Hi,
On Sat, Dec 11, 2010 at 4:39 PM, Rob Stewart
wrote:
Hi,
When trying to compare Hadoop against other parallel paradigms, it is
important to consider heterogeneous systems. Some may have 100 nodes,
each single core. Some may have 100 nodes, with 8 cores on each, and
others may have 5 nodes, 32 cores per node.
Hadoop JobTracker runs "Tasks" on all TaskTrackers that are available
to it (A cluster). Each worker node (a machine, independent of what
its hardware is) needs only one TaskTracker service to run, and the
service tells the JobTracker the number of Task slots it supports for
Map and Reduce each.
If I had an 8-CPU machine, I could configure my TaskTracker on that
machine to accept 8 Map Tasks and 8 Reduce Tasks. And thus, I "enable"
the 100% utilization potential of that machine; provided there's a job
that's going to use all these slots.
As Hadoop runs on JVM's on each node, am I guessing correctly that
multi-threaded performance on multi-core nodes is as good as the Java
runtimes ability to run on multi-core nodes?
Or - is there support in Hadoop for multi-core nodes? Or is there in
fact no support? Or is it less definitive - rather "the jvm will run
slightly quicker on 4 cores, rather than 2" ?
Hadoop's TaskTracker will spawn a JVM per Task it gets. So if its
number of slots for that TaskTracker is set to 8, it may run up to 8
independent JVMs simultaneously to process data, thereby utilizing the
8 CPUs available on that machine in an indirect manner.

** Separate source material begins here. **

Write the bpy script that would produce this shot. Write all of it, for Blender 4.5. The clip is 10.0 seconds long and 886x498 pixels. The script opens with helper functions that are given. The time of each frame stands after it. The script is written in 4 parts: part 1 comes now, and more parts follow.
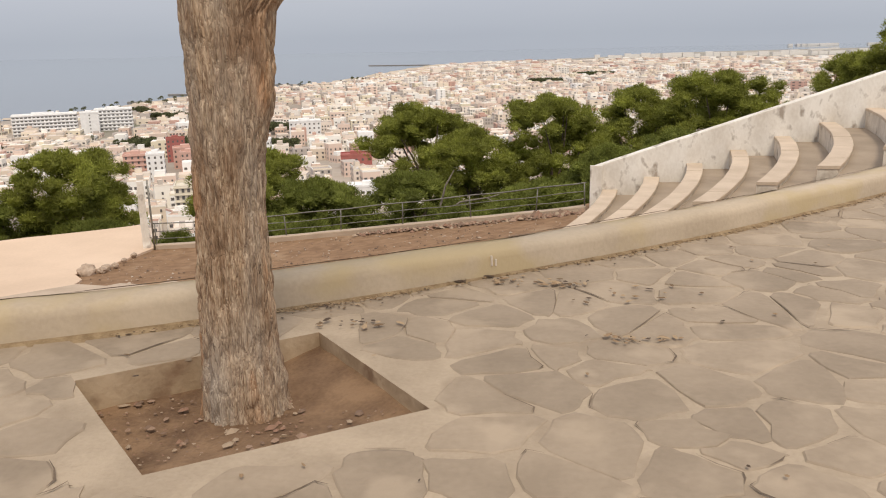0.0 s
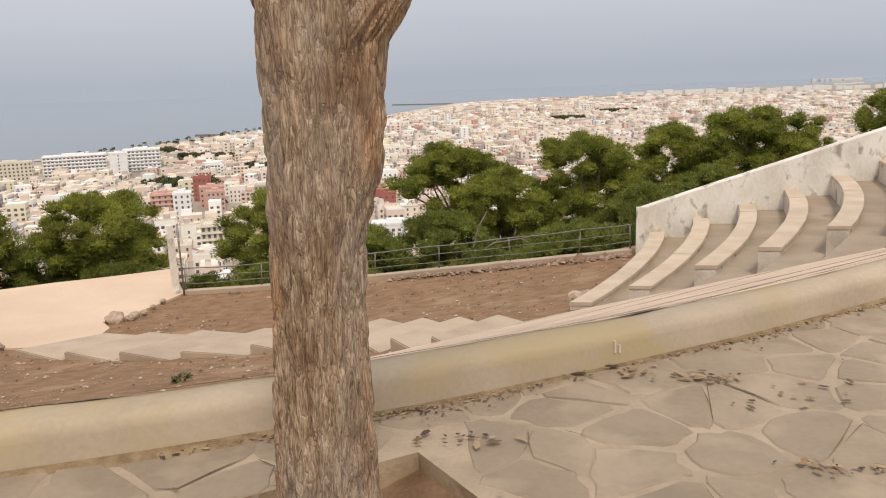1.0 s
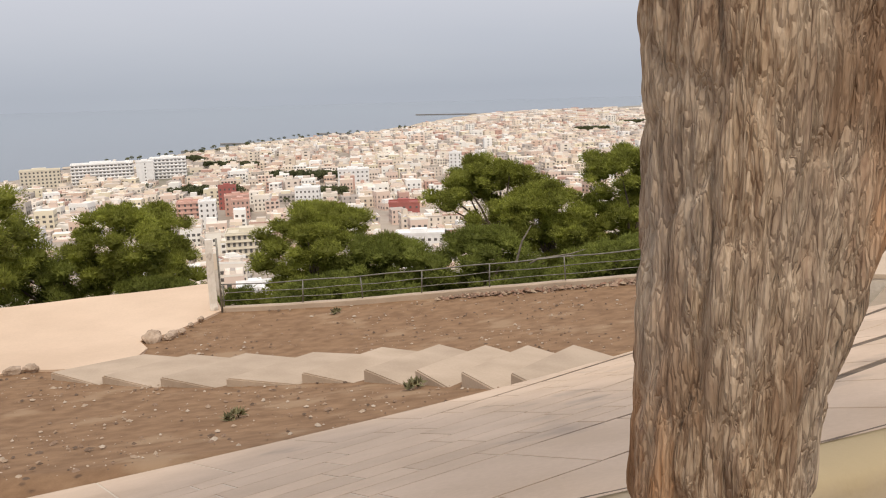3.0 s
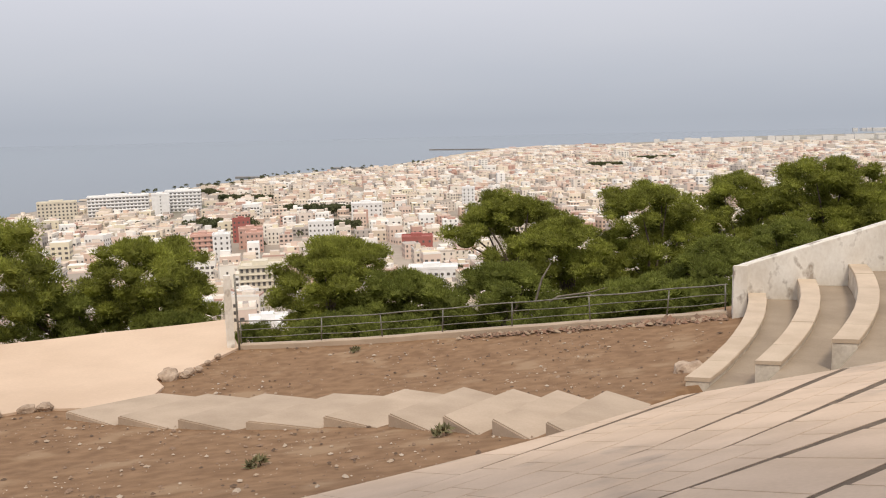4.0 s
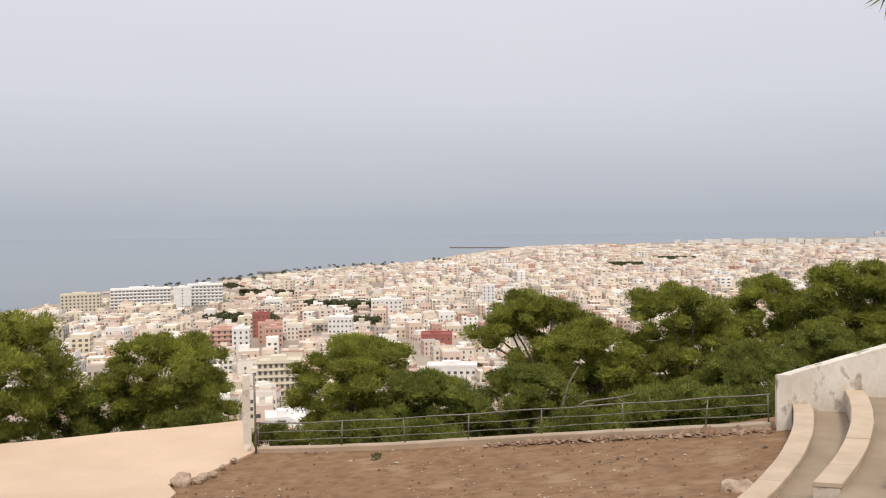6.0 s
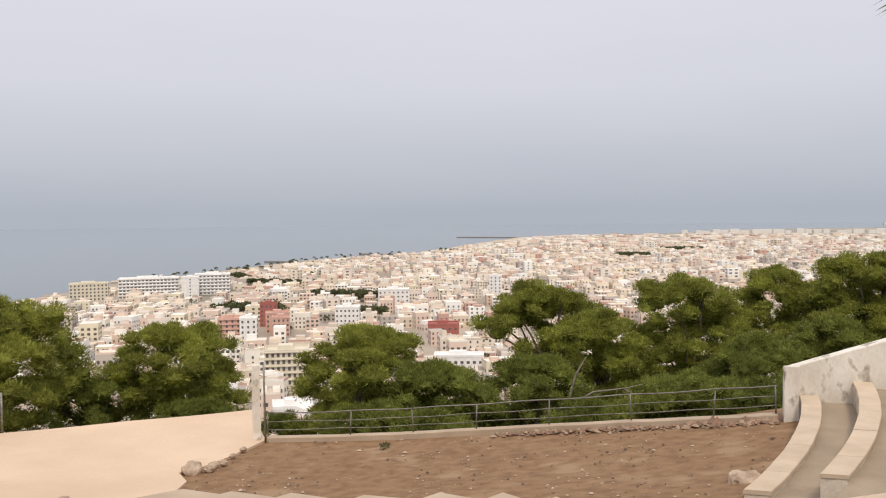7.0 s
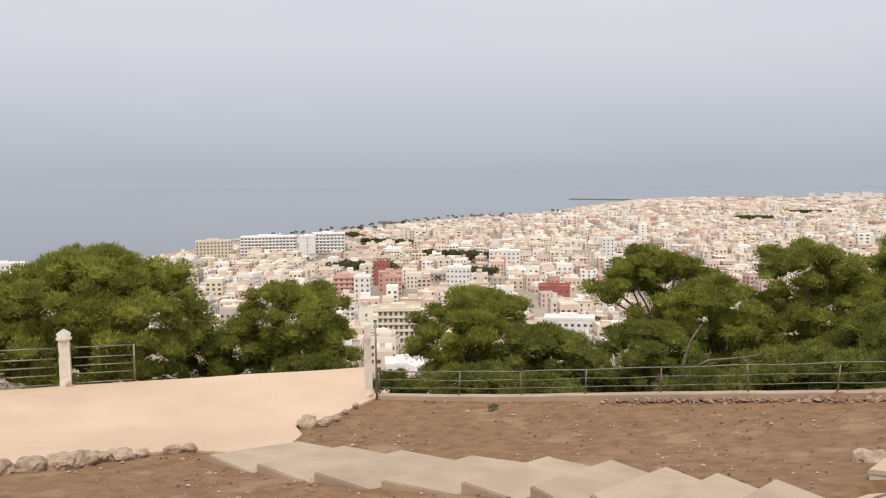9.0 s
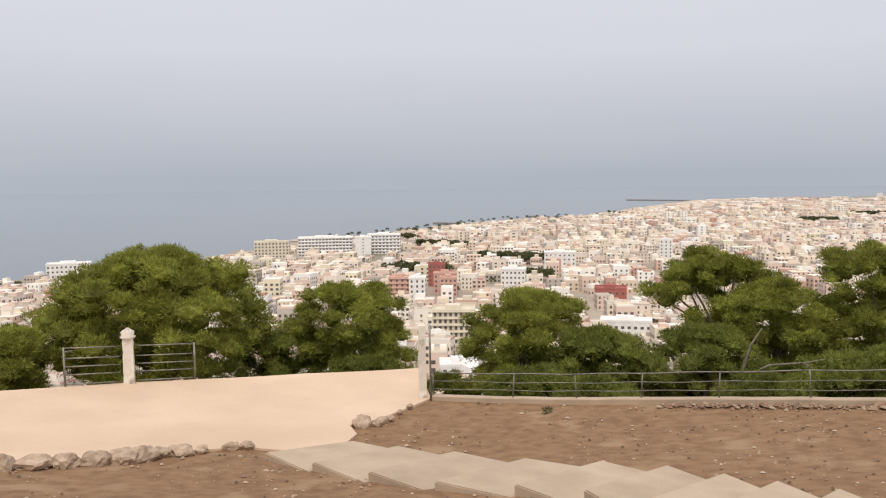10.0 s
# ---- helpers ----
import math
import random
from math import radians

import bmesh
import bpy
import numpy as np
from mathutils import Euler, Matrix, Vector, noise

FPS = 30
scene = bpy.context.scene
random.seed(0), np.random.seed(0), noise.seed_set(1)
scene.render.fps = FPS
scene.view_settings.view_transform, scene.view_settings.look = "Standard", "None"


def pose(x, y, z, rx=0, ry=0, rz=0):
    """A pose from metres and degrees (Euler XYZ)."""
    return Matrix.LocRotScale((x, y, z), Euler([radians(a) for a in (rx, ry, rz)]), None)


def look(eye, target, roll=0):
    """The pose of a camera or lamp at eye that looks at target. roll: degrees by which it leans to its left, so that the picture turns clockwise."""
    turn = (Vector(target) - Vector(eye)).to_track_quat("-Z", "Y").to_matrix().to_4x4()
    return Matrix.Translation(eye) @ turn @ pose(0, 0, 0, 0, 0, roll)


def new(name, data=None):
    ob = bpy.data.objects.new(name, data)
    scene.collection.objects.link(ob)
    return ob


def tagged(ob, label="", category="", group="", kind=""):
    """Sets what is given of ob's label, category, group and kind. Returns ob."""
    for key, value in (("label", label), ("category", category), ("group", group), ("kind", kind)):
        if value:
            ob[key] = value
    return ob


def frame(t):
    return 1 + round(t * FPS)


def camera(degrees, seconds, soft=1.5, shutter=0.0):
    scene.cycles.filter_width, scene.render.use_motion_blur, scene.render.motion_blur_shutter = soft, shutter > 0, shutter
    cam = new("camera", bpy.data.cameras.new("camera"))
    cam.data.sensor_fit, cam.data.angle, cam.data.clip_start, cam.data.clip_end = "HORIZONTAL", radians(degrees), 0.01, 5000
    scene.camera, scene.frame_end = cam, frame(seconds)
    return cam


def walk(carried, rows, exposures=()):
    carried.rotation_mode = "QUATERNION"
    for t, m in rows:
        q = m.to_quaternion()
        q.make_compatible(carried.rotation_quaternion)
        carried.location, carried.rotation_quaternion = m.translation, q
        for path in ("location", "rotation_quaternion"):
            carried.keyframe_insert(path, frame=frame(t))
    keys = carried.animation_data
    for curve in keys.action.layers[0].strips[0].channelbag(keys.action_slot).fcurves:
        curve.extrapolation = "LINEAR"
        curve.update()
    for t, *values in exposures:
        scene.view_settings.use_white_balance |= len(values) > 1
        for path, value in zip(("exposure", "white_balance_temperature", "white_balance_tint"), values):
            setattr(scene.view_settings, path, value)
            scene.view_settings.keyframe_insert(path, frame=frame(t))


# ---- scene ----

Threads are not used for running the Map/Reduce Tasks; but can be used
within the application logic. For instance, you can choose to execute
Mapper logic in threads instead of sequences if you wish to; using the
MultiThreadedMapper class.
Also, there's no "direct" support for detection of multi-core nodes.
You need to configure your Hadoop installation based on the machine's
details yourself (worker nodes can have certain levels of independent
configuration to customize and adapt to their hardware/software).
HTH
--
Harsh J
www.harshj.com